• EXERCISE DETAILS: Copy out each line exactly; pictures stay out of the copy.

* * *

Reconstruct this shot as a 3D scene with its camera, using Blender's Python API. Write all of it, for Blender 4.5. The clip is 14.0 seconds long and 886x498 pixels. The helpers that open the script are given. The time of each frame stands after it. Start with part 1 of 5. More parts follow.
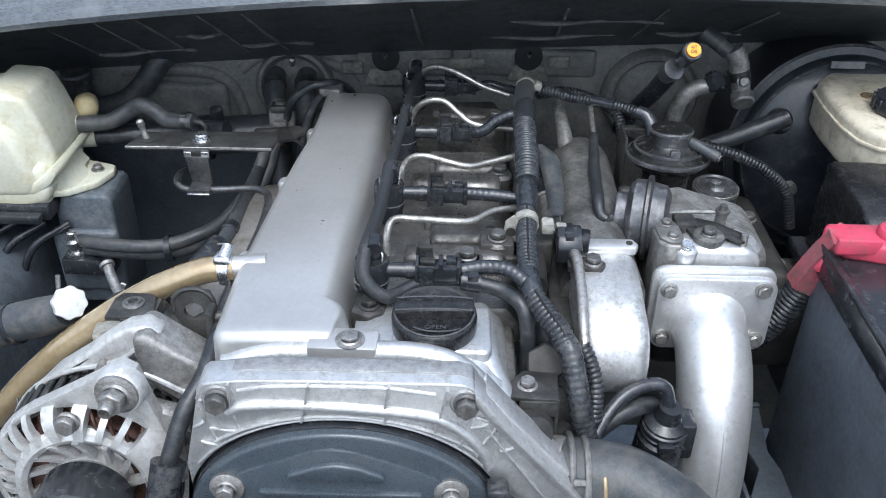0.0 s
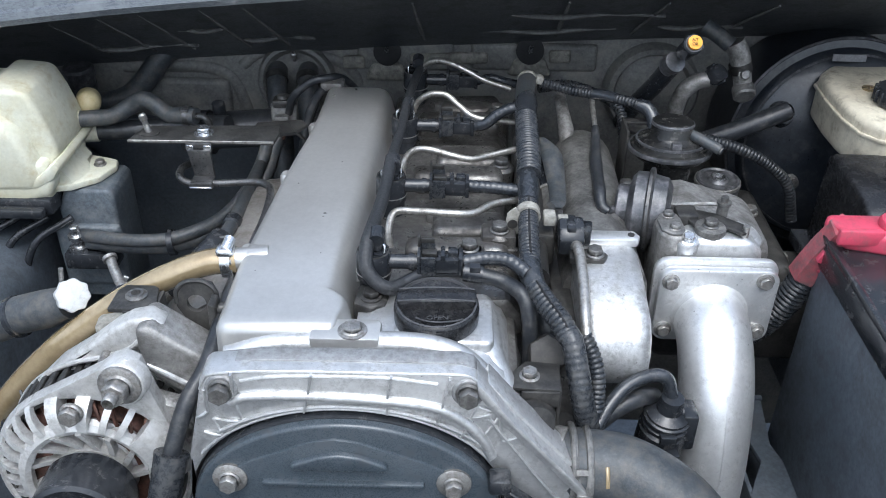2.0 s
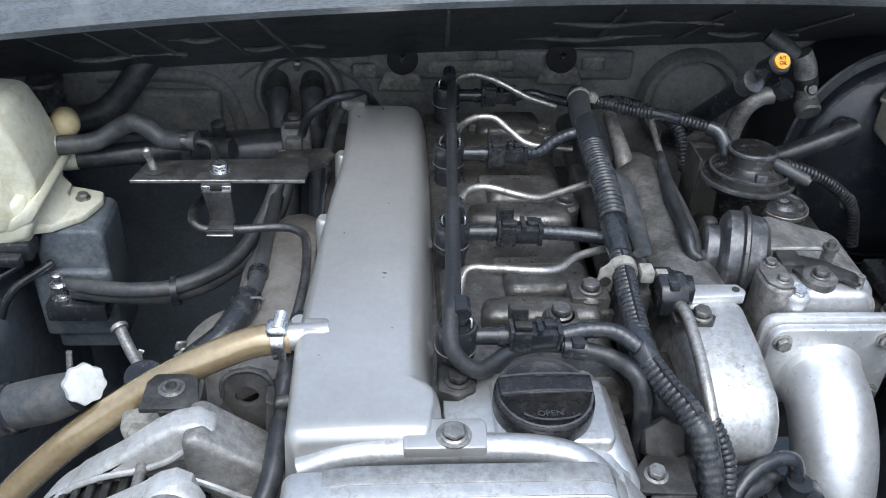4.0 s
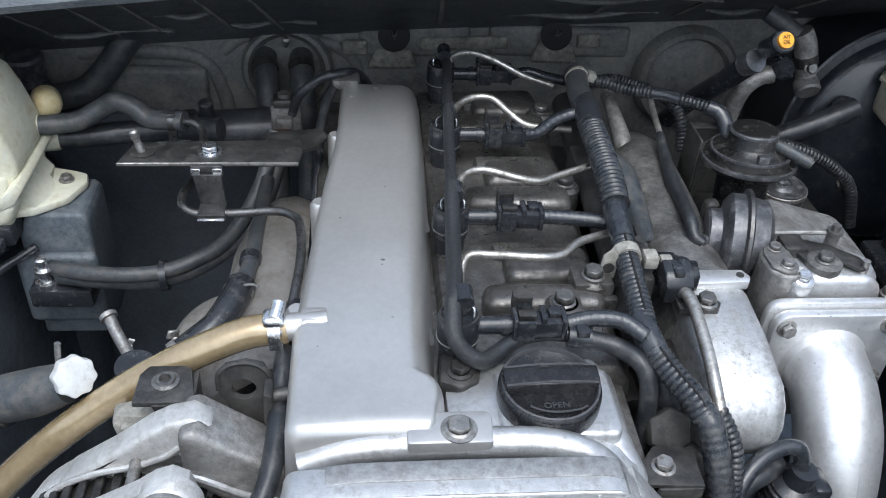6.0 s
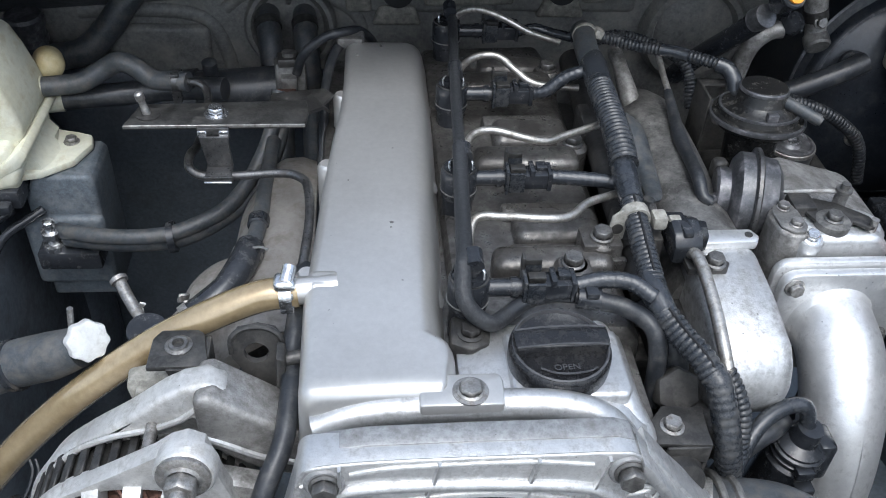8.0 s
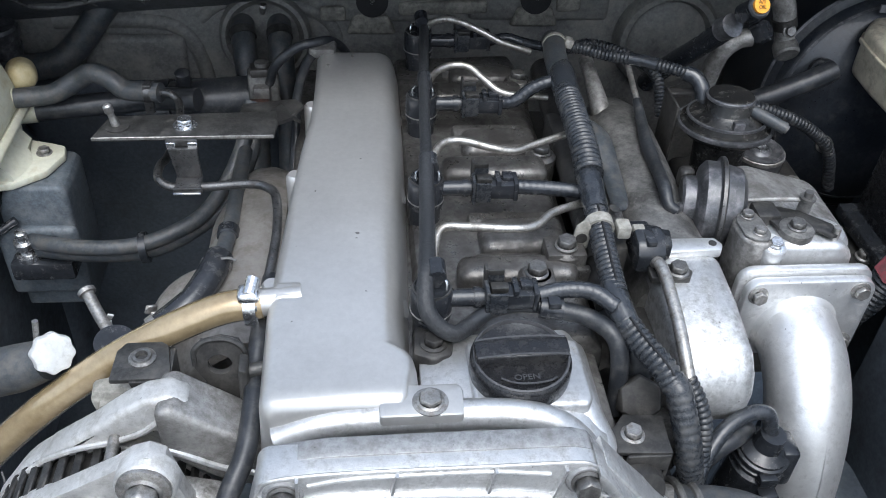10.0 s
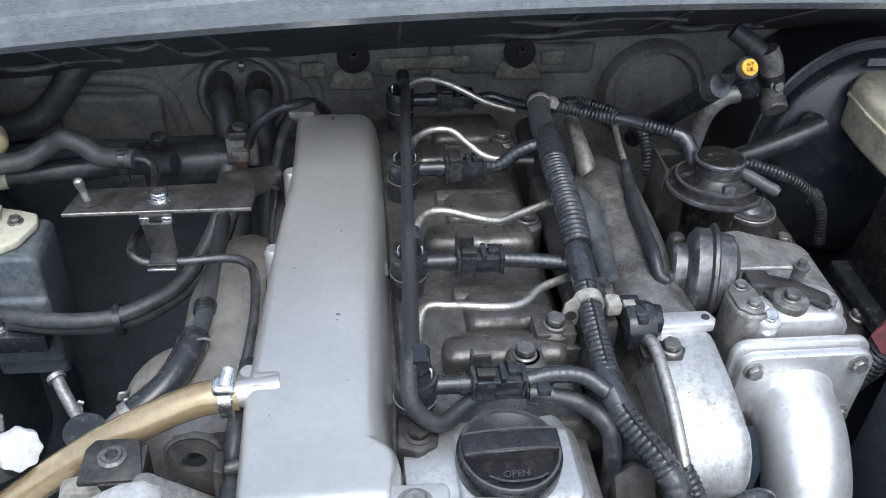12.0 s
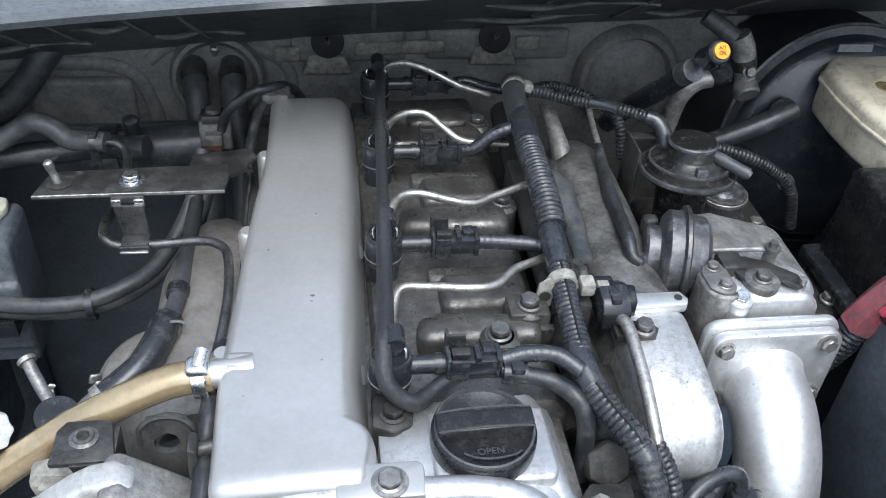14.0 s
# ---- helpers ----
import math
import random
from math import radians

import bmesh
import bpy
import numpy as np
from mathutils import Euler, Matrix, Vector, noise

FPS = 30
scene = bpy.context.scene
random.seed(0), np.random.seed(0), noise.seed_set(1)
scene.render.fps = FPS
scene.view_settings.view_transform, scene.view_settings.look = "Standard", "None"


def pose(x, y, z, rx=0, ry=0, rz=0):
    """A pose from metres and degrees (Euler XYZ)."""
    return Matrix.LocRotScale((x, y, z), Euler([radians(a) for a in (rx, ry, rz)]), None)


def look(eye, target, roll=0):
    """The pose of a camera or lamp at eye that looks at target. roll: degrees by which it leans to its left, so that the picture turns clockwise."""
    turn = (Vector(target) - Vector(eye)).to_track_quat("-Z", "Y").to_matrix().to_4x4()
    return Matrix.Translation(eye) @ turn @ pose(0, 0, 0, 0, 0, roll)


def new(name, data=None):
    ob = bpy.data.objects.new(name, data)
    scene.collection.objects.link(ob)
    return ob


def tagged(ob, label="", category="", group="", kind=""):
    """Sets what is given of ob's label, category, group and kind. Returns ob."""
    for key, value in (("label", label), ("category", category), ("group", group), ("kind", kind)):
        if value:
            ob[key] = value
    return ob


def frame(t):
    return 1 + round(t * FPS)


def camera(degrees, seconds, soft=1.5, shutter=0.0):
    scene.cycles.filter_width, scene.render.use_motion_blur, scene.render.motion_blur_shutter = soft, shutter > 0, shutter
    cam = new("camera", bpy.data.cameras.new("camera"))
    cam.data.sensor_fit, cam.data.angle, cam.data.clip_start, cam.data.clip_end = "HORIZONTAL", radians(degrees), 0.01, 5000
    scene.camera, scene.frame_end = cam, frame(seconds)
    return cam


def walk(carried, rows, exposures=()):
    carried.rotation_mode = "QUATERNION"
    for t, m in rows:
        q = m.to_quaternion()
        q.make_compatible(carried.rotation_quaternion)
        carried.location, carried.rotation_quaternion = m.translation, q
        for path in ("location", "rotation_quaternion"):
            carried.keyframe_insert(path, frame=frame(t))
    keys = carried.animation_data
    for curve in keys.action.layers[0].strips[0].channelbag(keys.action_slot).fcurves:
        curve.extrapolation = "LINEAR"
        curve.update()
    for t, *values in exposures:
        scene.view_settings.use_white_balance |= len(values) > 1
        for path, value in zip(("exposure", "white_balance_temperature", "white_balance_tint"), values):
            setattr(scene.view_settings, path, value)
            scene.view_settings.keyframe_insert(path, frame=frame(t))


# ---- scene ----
cam = camera(53.3, 14.0, 1.0)
PATH = [
    (0, (0.003, 0.013, 1.428), (-0.014, 1.684, 0.33), 1.1),
    (0.5, (0.002, 0.012, 1.428), (-0.015, 1.683, 0.329), 1.0),
    (1, (0.002, 0.012, 1.427), (-0.016, 1.682, 0.327), 1.0),
    (1.5, (0.004, 0.01, 1.428), (-0.014, 1.68, 0.327), 1.0),
    (2, (0.003, 0.009, 1.424), (-0.018, 1.679, 0.324), 0.9),
    (2.5, (0.004, 0.012, 1.423), (-0.02, 1.68, 0.32), 0.9),
    (3, (-0.027, 0.05, 1.421), (-0.033, 1.709, 0.304), 1.2),
    (3.2, (-0.050, 0.078, 1.419), (-0.012, 1.733, 0.298), 1.5),
    (5.3, (-0.119, 0.151, 1.415), (0.058, 1.748, 0.224), 3.6),
    (5.5, (-0.118, 0.152, 1.414), (0.059, 1.749, 0.223), 3.7),
    (6, (-0.114, 0.151, 1.414), (0.072, 1.742, 0.217), 3.8),
    (6.5, (-0.117, 0.151, 1.41), (0.097, 1.663, 0.118), 4.1),
    (7, (-0.119, 0.147, 1.419), (0.088, 1.661, 0.129), 4.0),
    (7.5, (-0.123, 0.149, 1.417), (0.083, 1.668, 0.133), 3.8),
    (8, (-0.119, 0.155, 1.419), (0.063, 1.68, 0.137), 3.5),
    (8.2, (-0.112, 0.148, 1.424), (0.066, 1.671, 0.139), 3.5),
    (10.3, (-0.099, 0.154, 1.426), (0.098, 1.681, 0.153), 3.5),
    (10.5, (-0.098, 0.155, 1.426), (0.099, 1.683, 0.151), 3.5),
    (11, (-0.098, 0.166, 1.429), (0.104, 1.696, 0.156), 3.5),
    (11.5, (-0.097, 0.176, 1.436), (0.114, 1.713, 0.173), 3.5),
    (12, (-0.095, 0.192, 1.442), (0.13, 1.75, 0.207), 3.3),
    (12.5, (-0.097, 0.193, 1.443), (0.135, 1.753, 0.212), 3.3),
    (13, (-0.09, 0.195, 1.44), (0.154, 1.748, 0.204), 3.7),
    (13.5, (-0.093, 0.193, 1.435), (0.167, 1.744, 0.199), 3.9),
    (14, (-0.094, 0.187, 1.436), (0.183, 1.728, 0.192), 4.4),
]
walk(cam, [(t, look(eye, target, roll)) for t, eye, target, roll in PATH], [(0, 0.97, 5720, 6), (3, 0.84, 5720, 6), (6.5, 0.72, 5820, 6.5), (11, 0.86, 5820, 6.5), (14, 0.98, 5820, 6)])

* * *

• WRITTEN ANSWER:
Reconstruct this shot as a 3D scene with its camera, using Blender's Python API. Write all of it, for Blender 4.5. The clip is 14.0 seconds long and 886x498 pixels. The helpers that open the script are given. The time of each frame stands after it. Start with part 1 of 5. More parts follow.
0.0 s
2.0 s
4.0 s
6.0 s
8.0 s
10.0 s
12.0 s
14.0 s
# ---- helpers ----
import math
import random
from math import radians

import bmesh
import bpy
import numpy as np
from mathutils import Euler, Matrix, Vector, noise

FPS = 30
scene = bpy.context.scene
random.seed(0), np.random.seed(0), noise.seed_set(1)
scene.render.fps = FPS
scene.view_settings.view_transform, scene.view_settings.look = "Standard", "None"


def pose(x, y, z, rx=0, ry=0, rz=0):
    """A pose from metres and degrees (Euler XYZ)."""
    return Matrix.LocRotScale((x, y, z), Euler([radians(a) for a in (rx, ry, rz)]), None)


def look(eye, target, roll=0):
    """The pose of a camera or lamp at eye that looks at target. roll: degrees by which it leans to its left, so that the picture turns clockwise."""
    turn = (Vector(target) - Vector(eye)).to_track_quat("-Z", "Y").to_matrix().to_4x4()
    return Matrix.Translation(eye) @ turn @ pose(0, 0, 0, 0, 0, roll)


def new(name, data=None):
    ob = bpy.data.objects.new(name, data)
    scene.collection.objects.link(ob)
    return ob


def tagged(ob, label="", category="", group="", kind=""):
    """Sets what is given of ob's label, category, group and kind. Returns ob."""
    for key, value in (("label", label), ("category", category), ("group", group), ("kind", kind)):
        if value:
            ob[key] = value
    return ob


def frame(t):
    return 1 + round(t * FPS)


def camera(degrees, seconds, soft=1.5, shutter=0.0):
    scene.cycles.filter_width, scene.render.use_motion_blur, scene.render.motion_blur_shutter = soft, shutter > 0, shutter
    cam = new("camera", bpy.data.cameras.new("camera"))
    cam.data.sensor_fit, cam.data.angle, cam.data.clip_start, cam.data.clip_end = "HORIZONTAL", radians(degrees), 0.01, 5000
    scene.camera, scene.frame_end = cam, frame(seconds)
    return cam


def walk(carried, rows, exposures=()):
    carried.rotation_mode = "QUATERNION"
    for t, m in rows:
        q = m.to_quaternion()
        q.make_compatible(carried.rotation_quaternion)
        carried.location, carried.rotation_quaternion = m.translation, q
        for path in ("location", "rotation_quaternion"):
            carried.keyframe_insert(path, frame=frame(t))
    keys = carried.animation_data
    for curve in keys.action.layers[0].strips[0].channelbag(keys.action_slot).fcurves:
        curve.extrapolation = "LINEAR"
        curve.update()
    for t, *values in exposures:
        scene.view_settings.use_white_balance |= len(values) > 1
        for path, value in zip(("exposure", "white_balance_temperature", "white_balance_tint"), values):
            setattr(scene.view_settings, path, value)
            scene.view_settings.keyframe_insert(path, frame=frame(t))


# ---- scene ----
cam = camera(53.3, 14.0, 1.0)
PATH = [
    (0, (0.003, 0.013, 1.428), (-0.014, 1.684, 0.33), 1.1),
    (0.5, (0.002, 0.012, 1.428), (-0.015, 1.683, 0.329), 1.0),
    (1, (0.002, 0.012, 1.427), (-0.016, 1.682, 0.327), 1.0),
    (1.5, (0.004, 0.01, 1.428), (-0.014, 1.68, 0.327), 1.0),
    (2, (0.003, 0.009, 1.424), (-0.018, 1.679, 0.324), 0.9),
    (2.5, (0.004, 0.012, 1.423), (-0.02, 1.68, 0.32), 0.9),
    (3, (-0.027, 0.05, 1.421), (-0.033, 1.709, 0.304), 1.2),
    (3.2, (-0.050, 0.078, 1.419), (-0.012, 1.733, 0.298), 1.5),
    (5.3, (-0.119, 0.151, 1.415), (0.058, 1.748, 0.224), 3.6),
    (5.5, (-0.118, 0.152, 1.414), (0.059, 1.749, 0.223), 3.7),
    (6, (-0.114, 0.151, 1.414), (0.072, 1.742, 0.217), 3.8),
    (6.5, (-0.117, 0.151, 1.41), (0.097, 1.663, 0.118), 4.1),
    (7, (-0.119, 0.147, 1.419), (0.088, 1.661, 0.129), 4.0),
    (7.5, (-0.123, 0.149, 1.417), (0.083, 1.668, 0.133), 3.8),
    (8, (-0.119, 0.155, 1.419), (0.063, 1.68, 0.137), 3.5),
    (8.2, (-0.112, 0.148, 1.424), (0.066, 1.671, 0.139), 3.5),
    (10.3, (-0.099, 0.154, 1.426), (0.098, 1.681, 0.153), 3.5),
    (10.5, (-0.098, 0.155, 1.426), (0.099, 1.683, 0.151), 3.5),
    (11, (-0.098, 0.166, 1.429), (0.104, 1.696, 0.156), 3.5),
    (11.5, (-0.097, 0.176, 1.436), (0.114, 1.713, 0.173), 3.5),
    (12, (-0.095, 0.192, 1.442), (0.13, 1.75, 0.207), 3.3),
    (12.5, (-0.097, 0.193, 1.443), (0.135, 1.753, 0.212), 3.3),
    (13, (-0.09, 0.195, 1.44), (0.154, 1.748, 0.204), 3.7),
    (13.5, (-0.093, 0.193, 1.435), (0.167, 1.744, 0.199), 3.9),
    (14, (-0.094, 0.187, 1.436), (0.183, 1.728, 0.192), 4.4),
]
walk(cam, [(t, look(eye, target, roll)) for t, eye, target, roll in PATH], [(0, 0.97, 5720, 6), (3, 0.84, 5720, 6), (6.5, 0.72, 5820, 6.5), (11, 0.86, 5820, 6.5), (14, 0.98, 5820, 6)])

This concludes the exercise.